"Fu in una lugubre notte di novembre che vidi la realizzazione delle mie fatiche. Preso da grande angoscia, raccolsi i miei speciali strumenti così da poter infondere una scintilla di vita nella cosa inanimata che giaceva ai miei piedi. Era già l’una di notte; la pioggia picchiettava ossessiva contro i vetri, e la mia candela era quasi consumata, quando, alla debole luce semi-estinta, scorsi l’occhio giallo, fermo, della creatura aprirsi; respirava a fatica e un moto convulso agitava le sue membra. [...]"
Sono curiose le circostanze che portarono alla stesura di quest’opera così amata.
Tutto accadde nella piovosa estate del 1816, che gli Shelley trascorsero sul Lago di Ginevra, a casa del poeta Lord Byron.

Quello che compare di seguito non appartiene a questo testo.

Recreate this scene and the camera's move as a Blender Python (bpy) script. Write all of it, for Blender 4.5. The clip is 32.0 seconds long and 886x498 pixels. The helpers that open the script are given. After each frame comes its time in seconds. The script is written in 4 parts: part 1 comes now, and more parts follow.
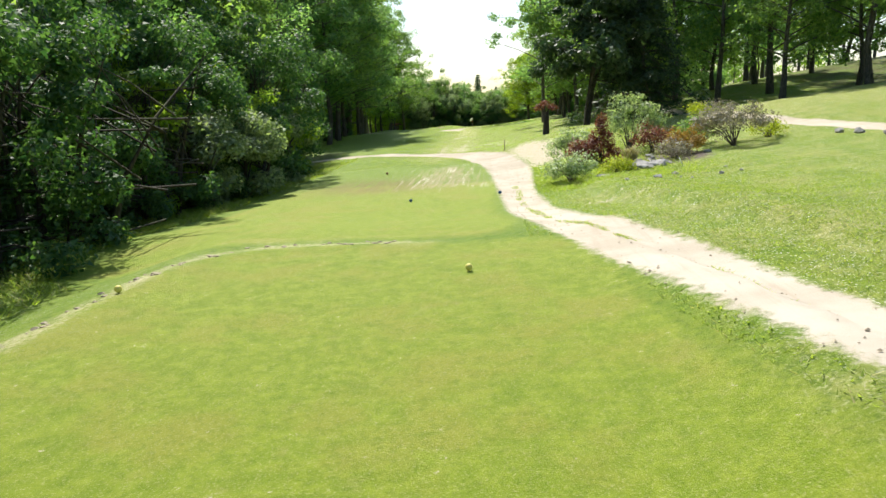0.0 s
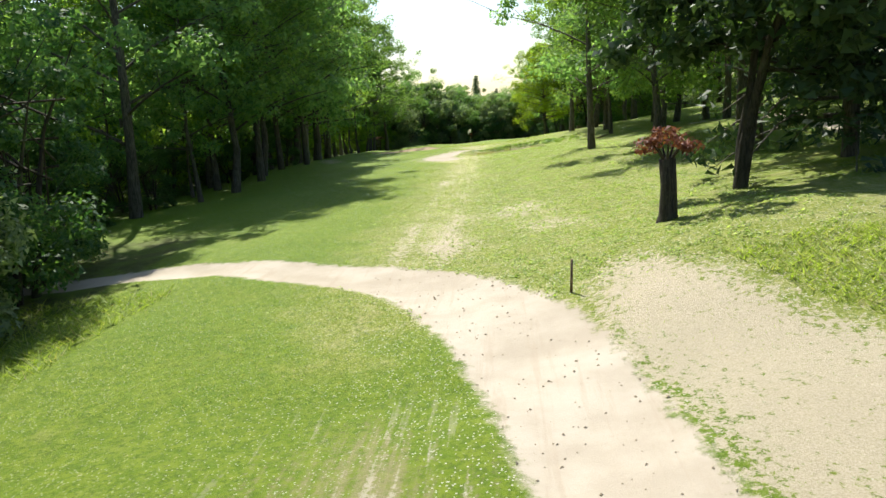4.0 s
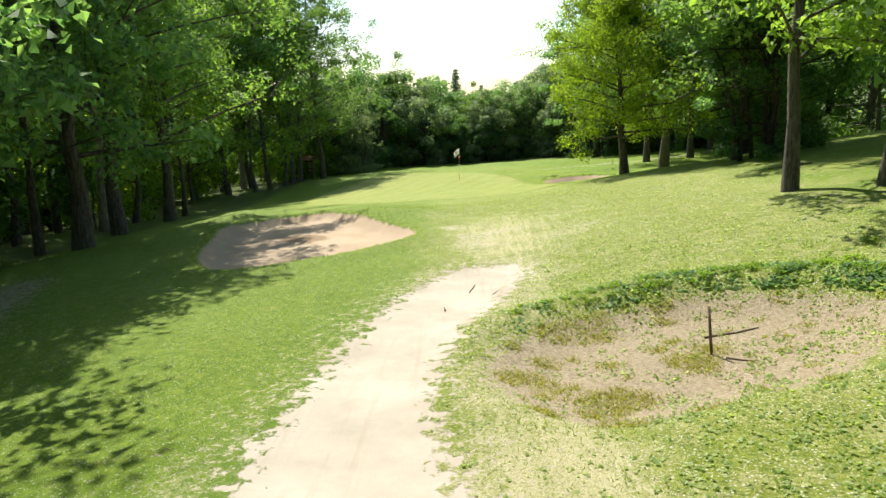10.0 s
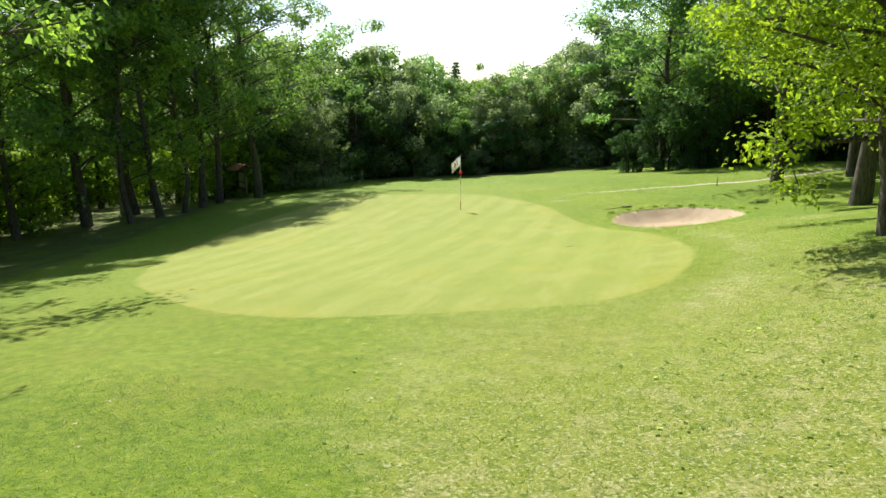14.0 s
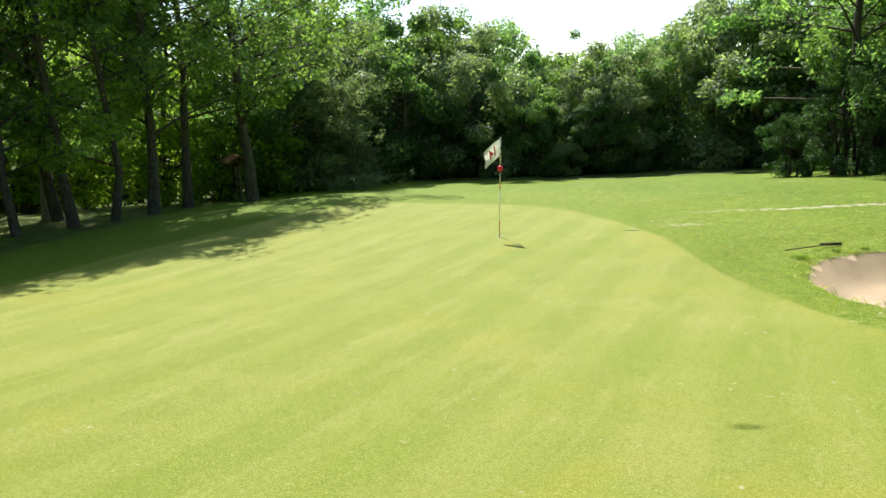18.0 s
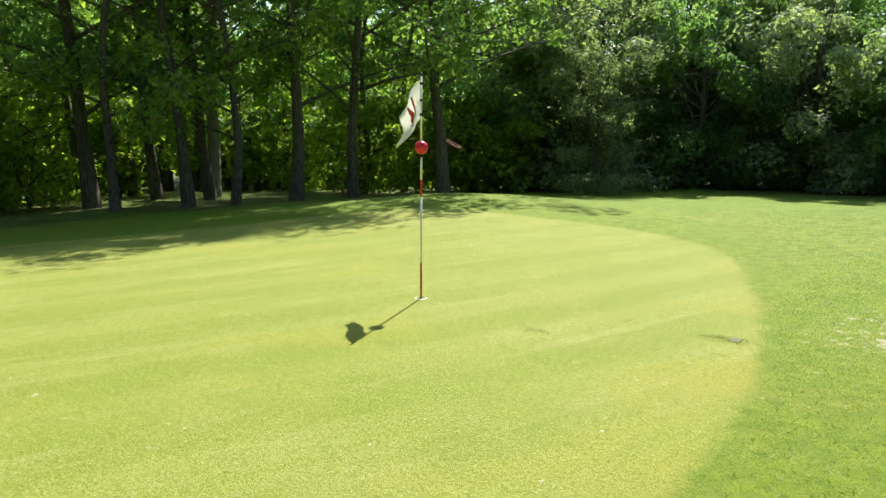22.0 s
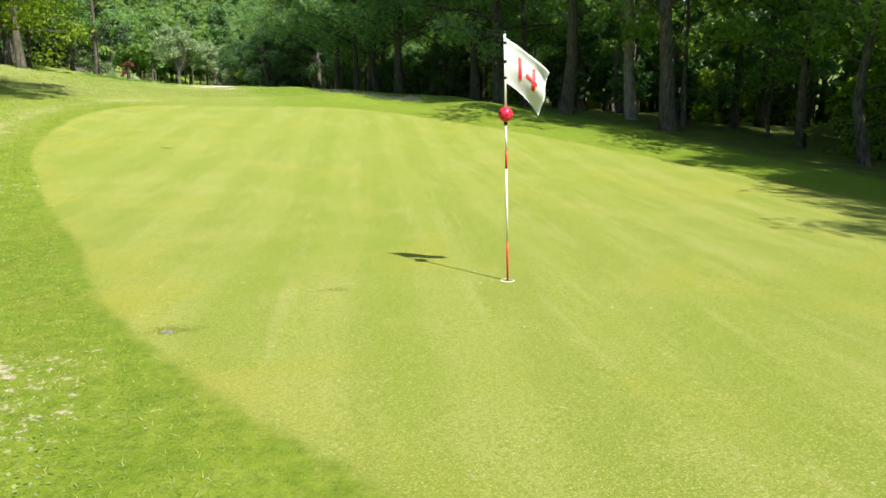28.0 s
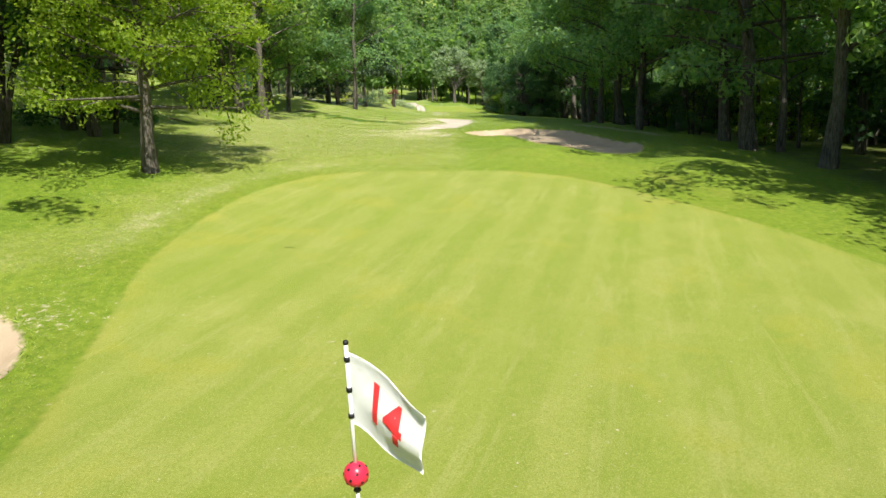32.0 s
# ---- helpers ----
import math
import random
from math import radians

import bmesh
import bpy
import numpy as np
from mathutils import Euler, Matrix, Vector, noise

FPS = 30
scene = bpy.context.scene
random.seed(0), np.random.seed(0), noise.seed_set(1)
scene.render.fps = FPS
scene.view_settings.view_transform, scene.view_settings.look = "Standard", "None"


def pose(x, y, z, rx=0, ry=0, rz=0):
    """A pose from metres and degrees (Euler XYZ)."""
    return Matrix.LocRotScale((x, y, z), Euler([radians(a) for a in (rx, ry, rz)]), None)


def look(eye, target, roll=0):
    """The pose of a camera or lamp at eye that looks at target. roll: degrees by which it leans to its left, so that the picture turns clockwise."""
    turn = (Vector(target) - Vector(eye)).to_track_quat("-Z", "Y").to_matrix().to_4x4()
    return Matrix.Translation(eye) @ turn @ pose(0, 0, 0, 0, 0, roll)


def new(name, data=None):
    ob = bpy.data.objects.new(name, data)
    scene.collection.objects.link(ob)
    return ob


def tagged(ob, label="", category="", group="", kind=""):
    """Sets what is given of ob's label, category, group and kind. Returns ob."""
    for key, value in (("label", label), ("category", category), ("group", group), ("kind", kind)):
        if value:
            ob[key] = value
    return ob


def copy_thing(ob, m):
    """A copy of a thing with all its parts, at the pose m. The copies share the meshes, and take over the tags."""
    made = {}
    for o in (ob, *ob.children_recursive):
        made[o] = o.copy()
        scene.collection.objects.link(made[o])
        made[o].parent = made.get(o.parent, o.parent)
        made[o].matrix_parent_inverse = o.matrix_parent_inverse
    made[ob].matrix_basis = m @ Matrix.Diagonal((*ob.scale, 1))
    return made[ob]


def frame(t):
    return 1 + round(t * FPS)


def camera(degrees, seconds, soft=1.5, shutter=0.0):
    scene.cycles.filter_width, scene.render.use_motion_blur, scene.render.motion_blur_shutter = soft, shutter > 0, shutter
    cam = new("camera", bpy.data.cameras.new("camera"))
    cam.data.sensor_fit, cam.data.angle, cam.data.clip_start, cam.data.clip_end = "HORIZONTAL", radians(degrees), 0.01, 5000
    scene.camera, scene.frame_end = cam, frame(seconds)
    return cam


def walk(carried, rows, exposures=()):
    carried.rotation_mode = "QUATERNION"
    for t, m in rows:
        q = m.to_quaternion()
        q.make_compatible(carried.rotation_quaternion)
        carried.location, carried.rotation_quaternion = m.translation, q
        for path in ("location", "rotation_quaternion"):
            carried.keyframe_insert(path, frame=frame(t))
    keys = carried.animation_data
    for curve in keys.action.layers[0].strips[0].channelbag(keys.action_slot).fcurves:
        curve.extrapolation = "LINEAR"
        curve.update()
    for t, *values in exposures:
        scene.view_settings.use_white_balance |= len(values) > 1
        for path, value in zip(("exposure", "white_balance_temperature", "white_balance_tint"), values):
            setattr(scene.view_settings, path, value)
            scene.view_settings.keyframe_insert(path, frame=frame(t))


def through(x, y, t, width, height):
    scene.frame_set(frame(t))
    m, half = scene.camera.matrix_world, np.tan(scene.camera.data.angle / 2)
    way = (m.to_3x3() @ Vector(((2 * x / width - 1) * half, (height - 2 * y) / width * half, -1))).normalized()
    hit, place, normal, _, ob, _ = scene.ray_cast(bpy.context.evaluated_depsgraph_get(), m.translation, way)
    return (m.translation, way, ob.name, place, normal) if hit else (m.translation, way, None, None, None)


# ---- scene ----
EXPOSURES = [(0, 0.68), (1, 0.62), (2, 0.52), (3, 0.58), (6, 0.78), (7, 0.86), (8, 0.86), (9, 0.85), (10, 0.72), (11, 0.52), (12, 0.56), (13, 0.7), (16, 0.74), (19, 0.8), (21, 0.86), (24.5, 1.13), (26, 1.1), (29, 0.7), (30, 0.65), (31, 0.65), (32, 0.68)]
cam = camera(63.2, 32.0)
PATH = [
    (0, (3.546, -106.057, 5.610), (3.394, -104.108, 5.188), -1.5),
    (0.5, (3.459, -103.282, 5.655), (3.308, -101.333, 5.232), -1.7),
    (1, (3.347, -100.357, 5.700), (3.199, -98.408, 5.276), -1.9),
    (1.5, (3.284, -97.380, 5.741), (3.134, -95.431, 5.321), -2.1),
    (2, (3.239, -94.501, 5.791), (3.082, -92.551, 5.376), -2.4),
    (2.5, (3.143, -91.729, 5.848), (2.985, -89.778, 5.435), -2.6),
    (3, (3.051, -88.961, 5.879), (2.895, -87.011, 5.464), -2.8),
    (3.5, (3.021, -86.139, 5.891), (2.862, -84.189, 5.476), -3.0),
    (5.5, (2.124, -73.964, 5.753), (1.973, -72.012, 5.342), -2.9),
    (6, (1.964, -70.977, 5.673), (1.817, -69.025, 5.260), -3.1),
    (6.5, (1.779, -68.142, 5.603), (1.640, -66.189, 5.191), -3.0),
    (7, (1.619, -65.371, 5.574), (1.489, -63.418, 5.161), -3.0),
    (7.5, (1.446, -62.506, 5.592), (1.328, -60.553, 5.174), -3.1),
    (8, (1.266, -59.455, 5.568), (1.157, -57.502, 5.149), -3.1),
    (8.5, (1.146, -56.340, 5.522), (1.041, -54.386, 5.106), -3.2),
    (9, (1.025, -53.294, 5.551), (0.926, -51.340, 5.137), -3.3),
    (9.5, (0.895, -50.304, 5.592), (0.803, -48.350, 5.176), -3.1),
    (10, (0.819, -47.315, 5.564), (0.731, -45.362, 5.146), -2.8),
    (10.5, (0.779, -44.410, 5.503), (0.690, -42.456, 5.083), -2.7),
    (11, (0.733, -41.689, 5.469), (0.644, -39.736, 5.049), -2.5),
    (11.5, (0.686, -39.046, 5.398), (0.598, -37.092, 4.979), -2.3),
    (12, (0.648, -36.417, 5.202), (0.560, -34.462, 4.787), -2.1),
    (12.5, (0.588, -33.889, 4.967), (0.501, -31.934, 4.555), -2.1),
    (13, (0.485, -31.569, 4.756), (0.401, -29.614, 4.342), -2.1),
    (13.5, (0.372, -29.455, 4.509), (0.291, -27.500, 4.096), -2.1),
    (15.5, (0.824, -22.788, 3.895), (0.707, -20.832, 3.494), -2.4),
    (16, (0.853, -21.066, 3.704), (0.713, -19.112, 3.304), -2.2),
    (16.5, (0.987, -19.426, 3.575), (0.812, -17.475, 3.174), -2.0),
    (17, (1.201, -17.923, 3.403), (0.971, -15.977, 3.004), -1.9),
    (17.5, (1.434, -16.503, 3.122), (1.136, -14.566, 2.725), -1.8),
    (18, (1.686, -15.086, 2.843), (1.313, -13.161, 2.450), -1.8),
    (18.5, (1.929, -13.748, 2.677), (1.485, -11.837, 2.286), -1.9),
    (19, (2.210, -12.509, 2.587), (1.689, -10.618, 2.198), -1.8),
    (19.5, (2.636, -11.218, 2.477), (2.024, -9.354, 2.092), -1.7),
    (20, (3.203, -9.818, 2.308), (2.477, -7.994, 1.927), -1.5),
    (20.5, (3.788, -8.466, 2.144), (2.924, -6.703, 1.768), -1.3),
    (21, (4.281, -7.179, 2.010), (3.258, -5.503, 1.641), -1.0),
    (21.5, (4.630, -5.913, 1.880), (3.440, -4.349, 1.517), -0.9),
    (22, (4.848, -4.736, 1.762), (3.487, -3.318, 1.404), -0.7),
    (22.5, (4.974, -3.654, 1.667), (3.449, -2.412, 1.315), -0.3),
    (23, (5.028, -2.621, 1.608), (3.353, -1.593, 1.253), 0.0),
    (23.5, (5.027, -1.622, 1.580), (3.212, -0.868, 1.223), 0.2),
    (24, (5.002, -0.676, 1.571), (3.083, -0.256, 1.212), 0.6),
    (24.5, (4.978, 0.315, 1.563), (3.014, 0.342, 1.202), 0.9),
    (25, (4.926, 1.352, 1.545), (3.003, 0.955, 1.183), 0.9),
    (25.5, (4.851, 2.273, 1.542), (3.044, 1.508, 1.173), 1.1),
    (26, (4.704, 3.098, 1.558), (3.065, 2.022, 1.176), 1.5),
    (26.5, (4.404, 3.873, 1.566), (2.983, 2.525, 1.175), 1.8),
    (28.5, (2.060, 5.774, 1.660), (1.610, 3.867, 1.259), -0.9),
    (29, (1.495, 5.791, 1.671), (1.250, 3.848, 1.284), -0.8),
    (29.5, (0.976, 5.597, 1.709), (0.869, 3.640, 1.320), -0.9),
    (30, (0.527, 5.286, 1.949), (0.502, 3.327, 1.559), -1.1),
    (30.5, (0.149, 4.914, 2.261), (0.165, 2.954, 1.871), -1.2),
    (31, (-0.134, 4.420, 2.558), (-0.097, 2.460, 2.170), -1.4),
    (31.5, (-0.337, 3.839, 2.876), (-0.291, 1.879, 2.490), -1.5),
    (32, (-0.491, 3.173, 3.207), (-0.439, 1.213, 2.823), -1.5),
]
walk(cam, [(t, look(eye, target, roll)) for t, eye, target, roll in PATH], EXPOSURES)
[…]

Byron, avvinto da alcuni racconti tedeschi dell’orrore, sfidò i suoi ospiti nella stesura di storie horror per vincer la noia. Dopo aver pensato invano a un trama, una notte Mary fece un “sogno a occhi aperti” e scrisse di getto il suo racconto, che piacque a tutti e vinse la sfida.
Proprio da qui si svilupperà il romanzo che conosciamo.
Lungi dall’essere una semplice storia di mostri, Mary Shelley indaga le conseguenze nefaste di un’ambizione che diventa ossessione mortale e svela la brutalità di una società che non perdona la difformità e tanto meno la deformità. È il primo, e per certi aspetti unico, racconto di questo genere a porsi anche dalla prospettiva del mostro: vittima prima ancor che carnefice.
Se nel racconto di Mary Shelley a parlare è sempre il capitan Walton (che descrive alla sorella, in un diario di bordo, i fatti straordinari di Victor Frankenstein e del “mostro”), la scelta di una voce femminile per leggere il testo può sembrar bizzarra.
Ma se la stessa Shelley avesse letto queste pagine ai suoi amici in quella lontana, tempestosa notte ginevrina?